start

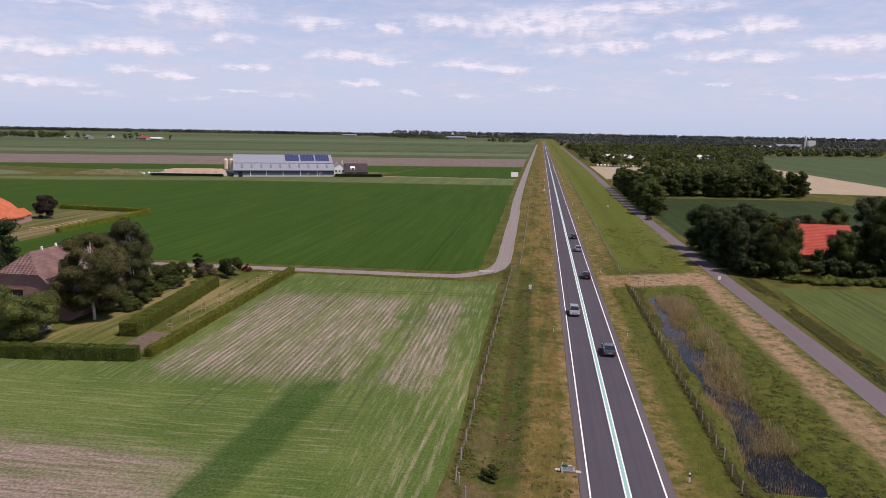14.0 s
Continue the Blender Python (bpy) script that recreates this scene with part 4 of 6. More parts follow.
put(shrub, [(-17.6, 284.6, 0.26, 0.38, 15), (-338, 322, 0.8, 1.3, 15), (-344, 330, 0.9, 1.5, 50), (-350, 338, 1.0, 1.5, 130), (-343, 342, 0.8, 1.4, 220), (-352, 350, 0.9, 1.6, 300), (-346, 356, 1.0, 1.4, 10), (-336, 312, 0.6, 1.0, 75), (-80.8, 364.5, 1.1, 1.05, 0), (-91.1, 361, 0.95, 0.9, 80), (-87.5, 345, 0.55, 0.75, 150), (-91, 339, 0.6, 0.8, 210), (-97, 331, 0.6, 0.9, 30), (-94, 352, 0.6, 0.7, 300), (-86, 340, 0.5, 0.65, 15), (-88.5, 333, 0.7, 0.9, 77), (-90, 345, 0.9, 0.9, 200), (-85.5, 334, 0.5, 0.7, 111), (-92, 356, 0.8, 0.8, 31), (-87.5, 352, 0.6, 0.8, 240), (-94.5, 350, 0.7, 0.9, 5), (-93.0, 358.5, 0.9, 1.0, 99), (-95.5, 361.5, 0.55, 0.7, 160), (-90.5, 354.5, 0.4, 0.6, 20), (-88.5, 349.5, 0.4, 0.55, 70), (-93.5, 345.5, 0.7, 0.8, 210), (-90, 336.5, 0.5, 0.8, 260), (-98, 322.5, 0.5, 0.6, 60)], USED)
put(make_shrub("grey_shrub", 58, "loose grey green flowering shrub", 4.3, 3.0, 4200, 0.16, grey_leaf), [(-83.5, 357.8, 1, 1, 0)], USED)
put(make_shrub("red_shrub", 59, "dark red barberry shrub by the lane", 2.4, 1.3, 700, 0.2, red_leaf, lobes=6), [(-79.6, 369.6, 1, 1, 0)], USED)
put(make_shrub("conifer_shrub", 60, "narrow dark green upright thuja", 4.8, 1.5, 3200, 0.15, M_LEAF_DARK, shape="full", lobes=24), [(-89.0, 365.4, 1, 1, 0)], USED)
put(make_shrub("bramble_shrub", 61, "low green brambles at the grove edge", 1.7, 3.0, 1500, 0.2, M_LUSH), [(x, 386.5 + 0.8 * math.sin(x), RNG.uniform(0.7, 1.1), RNG.uniform(0.8, 1.2), 50 * x) for x in np.arange(44, 118, 2.7)], USED)


def hedge(label, line, width, height, mat, per_metre=190, leaf=0.135):
    """A clipped hedge along a line: woody core and a skin of leaves."""
    rng = np.random.default_rng(len(line) + int(abs(line[0][0])))
    root = empty("hedge", Matrix.Translation((line[0][0], line[0][1], 0)), label, "hedge")
    o = Vector((line[0][0], line[0][1], 0))
    bm = bmesh.new()
    cs, ns = [], []
    for (ax, ay), (bx_, by) in zip(line, line[1:]):
        a, b = Vector((ax, ay, 0)) - o, Vector((bx_, by, 0)) - o
        d = (b - a).normalized()
        s = Vector((d.y, -d.x, 0))
        w = width / 2 - 0.15
        vs = [bm.verts.new(a + s * e * w + Vector((0, 0, z))) for z in (0, height - 0.15) for e in (-1, 1)] + [bm.verts.new(b + s * e * w + Vector((0, 0, z))) for z in (0, height - 0.15) for e in (-1, 1)]
        for q in ((0, 2, 6, 4), (1, 5, 7, 3), (2, 3, 7, 6), (0, 1, 3, 2), (4, 6, 7, 5)):
            bm.faces.new([vs[i] for i in q])
        L = (b - a).length
        n = int(L * per_metre * (height + width / 2))
        f, side = rng.random(n) * 1.0, rng.random(n)
        lump = 0.10 * np.sin(f * L * 1.7) + 0.07 * np.sin(f * L * 4.1 + 1) + rng.normal(size=n) * 0.06
        top = side < width / (width + 2 * height)
        e = np.where(side < 0.5 + width / (2 * (width + 2 * height)), -1.0, 1.0)
        across = np.where(top, rng.uniform(-1, 1, n) * width / 2, e * (width / 2 + lump))
        z = np.where(top, height + lump, rng.random(n) * height)
        p = np.array(a)[None] + np.outer(f * L, np.array(d)) + np.outer(across, np.array(s))
        p[:, 2] = np.maximum(z, 0.05)
        nn = np.where(top[:, None], np.array([0, 0, 1.0])[None], np.outer(e, np.array(s)))
        cs.append(p)
        ns.append(unit(nn + rng.normal(size=(n, 3)) * 0.5))
    for (ax, ay), (bx_, by) in ((line[0], line[1]), (line[-1], line[-2])):
        d = Vector((ax - bx_, ay - by, 0)).normalized()
        n = int(per_metre * width * height * 0.9)
        p = np.array([ax - o.x, ay - o.y, 0.0])[None] + np.outer(rng.uniform(-width / 2, width / 2, n), np.array((d.y, -d.x, 0))) + np.outer(rng.normal(size=n) * 0.08 + 0.12, np.array(d))
        p[:, 2] = rng.random(n) * height
        cs.append(p)
        ns.append(unit(np.array(d)[None] + rng.normal(size=(n, 3)) * 0.5))
    part("branch_core", bm, mat, root)
    fo = new("foliage", leaf_mesh("foliage", rng, np.concatenate(cs), np.concatenate(ns), leaf, mat))
    fo.parent = root
    return root


hedge("tall dark green clipped hedge in front of the garden", [(-108.5, 305.6), (-98, 306.8), (-84, 307.7), (-69.5, 309.5)], 1.6, 2.0, M_HEDGE)
hedge("low yellow green beech hedge beside the field", [(-68.6, 311.0), (-68.7, 330), (-68.9, 350), (-69.3, 371.0)], 1.3, 1.35, M_HEDGE_Y, 170)
hedge("broad tall green hedge inside the garden", [(-77.0, 319.5), (-78.4, 336), (-80.4, 354.5)], 2.8, 2.2, M_HEDGE)
hedge("trimmed yellow green hedge round the paddock", [(-158.2, 412), (-159, 463)], 1.2, 1.6, M_HEDGE_Y, 40, 0.28)
hedge("trimmed hedge behind the paddock", [(-159.6, 464), (-198, 467)], 1.2, 1.6, M_HEDGE_Y, 40, 0.28)
hedge("low trimmed hedge by the farm lane", [(-179, 379.5), (-158, 380.5)], 1.0, 1.3, M_HEDGE_Y, 40, 0.28)
hedge("dark low hedge in front of the barn", [(-152, 680), (-122, 690)], 2.0, 1.8, M_LEAF_DARK, 22, 0.5)
hedge("dark low hedge beside the farm heap", [(-266, 646.5), (-220, 653.5)], 2.0, 1.5, M_LEAF_DARK, 18, 0.5)


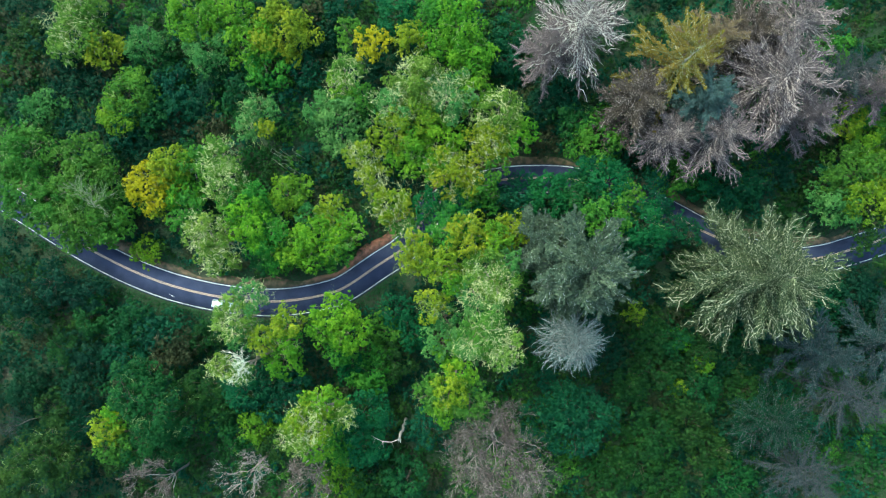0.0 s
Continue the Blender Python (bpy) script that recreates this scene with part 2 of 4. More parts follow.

end

• [Task requirements]:
Your task is to reproduce all of the material exactly. The pictures stay out.

• [Task answer]:
14.0 s
Continue the Blender Python (bpy) script that recreates this scene with part 4 of 6. More parts follow.
put(shrub, [(-17.6, 284.6, 0.26, 0.38, 15), (-338, 322, 0.8, 1.3, 15), (-344, 330, 0.9, 1.5, 50), (-350, 338, 1.0, 1.5, 130), (-343, 342, 0.8, 1.4, 220), (-352, 350, 0.9, 1.6, 300), (-346, 356, 1.0, 1.4, 10), (-336, 312, 0.6, 1.0, 75), (-80.8, 364.5, 1.1, 1.05, 0), (-91.1, 361, 0.95, 0.9, 80), (-87.5, 345, 0.55, 0.75, 150), (-91, 339, 0.6, 0.8, 210), (-97, 331, 0.6, 0.9, 30), (-94, 352, 0.6, 0.7, 300), (-86, 340, 0.5, 0.65, 15), (-88.5, 333, 0.7, 0.9, 77), (-90, 345, 0.9, 0.9, 200), (-85.5, 334, 0.5, 0.7, 111), (-92, 356, 0.8, 0.8, 31), (-87.5, 352, 0.6, 0.8, 240), (-94.5, 350, 0.7, 0.9, 5), (-93.0, 358.5, 0.9, 1.0, 99), (-95.5, 361.5, 0.55, 0.7, 160), (-90.5, 354.5, 0.4, 0.6, 20), (-88.5, 349.5, 0.4, 0.55, 70), (-93.5, 345.5, 0.7, 0.8, 210), (-90, 336.5, 0.5, 0.8, 260), (-98, 322.5, 0.5, 0.6, 60)], USED)
put(make_shrub("grey_shrub", 58, "loose grey green flowering shrub", 4.3, 3.0, 4200, 0.16, grey_leaf), [(-83.5, 357.8, 1, 1, 0)], USED)
put(make_shrub("red_shrub", 59, "dark red barberry shrub by the lane", 2.4, 1.3, 700, 0.2, red_leaf, lobes=6), [(-79.6, 369.6, 1, 1, 0)], USED)
put(make_shrub("conifer_shrub", 60, "narrow dark green upright thuja", 4.8, 1.5, 3200, 0.15, M_LEAF_DARK, shape="full", lobes=24), [(-89.0, 365.4, 1, 1, 0)], USED)
put(make_shrub("bramble_shrub", 61, "low green brambles at the grove edge", 1.7, 3.0, 1500, 0.2, M_LUSH), [(x, 386.5 + 0.8 * math.sin(x), RNG.uniform(0.7, 1.1), RNG.uniform(0.8, 1.2), 50 * x) for x in np.arange(44, 118, 2.7)], USED)


def hedge(label, line, width, height, mat, per_metre=190, leaf=0.135):
    """A clipped hedge along a line: woody core and a skin of leaves."""
    rng = np.random.default_rng(len(line) + int(abs(line[0][0])))
    root = empty("hedge", Matrix.Translation((line[0][0], line[0][1], 0)), label, "hedge")
    o = Vector((line[0][0], line[0][1], 0))
    bm = bmesh.new()
    cs, ns = [], []
    for (ax, ay), (bx_, by) in zip(line, line[1:]):
        a, b = Vector((ax, ay, 0)) - o, Vector((bx_, by, 0)) - o
        d = (b - a).normalized()
        s = Vector((d.y, -d.x, 0))
        w = width / 2 - 0.15
        vs = [bm.verts.new(a + s * e * w + Vector((0, 0, z))) for z in (0, height - 0.15) for e in (-1, 1)] + [bm.verts.new(b + s * e * w + Vector((0, 0, z))) for z in (0, height - 0.15) for e in (-1, 1)]
        for q in ((0, 2, 6, 4), (1, 5, 7, 3), (2, 3, 7, 6), (0, 1, 3, 2), (4, 6, 7, 5)):
            bm.faces.new([vs[i] for i in q])
        L = (b - a).length
        n = int(L * per_metre * (height + width / 2))
        f, side = rng.random(n) * 1.0, rng.random(n)
        lump = 0.10 * np.sin(f * L * 1.7) + 0.07 * np.sin(f * L * 4.1 + 1) + rng.normal(size=n) * 0.06
        top = side < width / (width + 2 * height)
        e = np.where(side < 0.5 + width / (2 * (width + 2 * height)), -1.0, 1.0)
        across = np.where(top, rng.uniform(-1, 1, n) * width / 2, e * (width / 2 + lump))
        z = np.where(top, height + lump, rng.random(n) * height)
        p = np.array(a)[None] + np.outer(f * L, np.array(d)) + np.outer(across, np.array(s))
        p[:, 2] = np.maximum(z, 0.05)
        nn = np.where(top[:, None], np.array([0, 0, 1.0])[None], np.outer(e, np.array(s)))
        cs.append(p)
        ns.append(unit(nn + rng.normal(size=(n, 3)) * 0.5))
    for (ax, ay), (bx_, by) in ((line[0], line[1]), (line[-1], line[-2])):
        d = Vector((ax - bx_, ay - by, 0)).normalized()
        n = int(per_metre * width * height * 0.9)
        p = np.array([ax - o.x, ay - o.y, 0.0])[None] + np.outer(rng.uniform(-width / 2, width / 2, n), np.array((d.y, -d.x, 0))) + np.outer(rng.normal(size=n) * 0.08 + 0.12, np.array(d))
        p[:, 2] = rng.random(n) * height
        cs.append(p)
        ns.append(unit(np.array(d)[None] + rng.normal(size=(n, 3)) * 0.5))
    part("branch_core", bm, mat, root)
    fo = new("foliage", leaf_mesh("foliage", rng, np.concatenate(cs), np.concatenate(ns), leaf, mat))
    fo.parent = root
    return root


hedge("tall dark green clipped hedge in front of the garden", [(-108.5, 305.6), (-98, 306.8), (-84, 307.7), (-69.5, 309.5)], 1.6, 2.0, M_HEDGE)
hedge("low yellow green beech hedge beside the field", [(-68.6, 311.0), (-68.7, 330), (-68.9, 350), (-69.3, 371.0)], 1.3, 1.35, M_HEDGE_Y, 170)
hedge("broad tall green hedge inside the garden", [(-77.0, 319.5), (-78.4, 336), (-80.4, 354.5)], 2.8, 2.2, M_HEDGE)
hedge("trimmed yellow green hedge round the paddock", [(-158.2, 412), (-159, 463)], 1.2, 1.6, M_HEDGE_Y, 40, 0.28)
hedge("trimmed hedge behind the paddock", [(-159.6, 464), (-198, 467)], 1.2, 1.6, M_HEDGE_Y, 40, 0.28)
hedge("low trimmed hedge by the farm lane", [(-179, 379.5), (-158, 380.5)], 1.0, 1.3, M_HEDGE_Y, 40, 0.28)
hedge("dark low hedge in front of the barn", [(-152, 680), (-122, 690)], 2.0, 1.8, M_LEAF_DARK, 22, 0.5)
hedge("dark low hedge beside the farm heap", [(-266, 646.5), (-220, 653.5)], 2.0, 1.5, M_LEAF_DARK, 18, 0.5)


0.0 s
Continue the Blender Python (bpy) script that recreates this scene with part 2 of 4. More parts follow.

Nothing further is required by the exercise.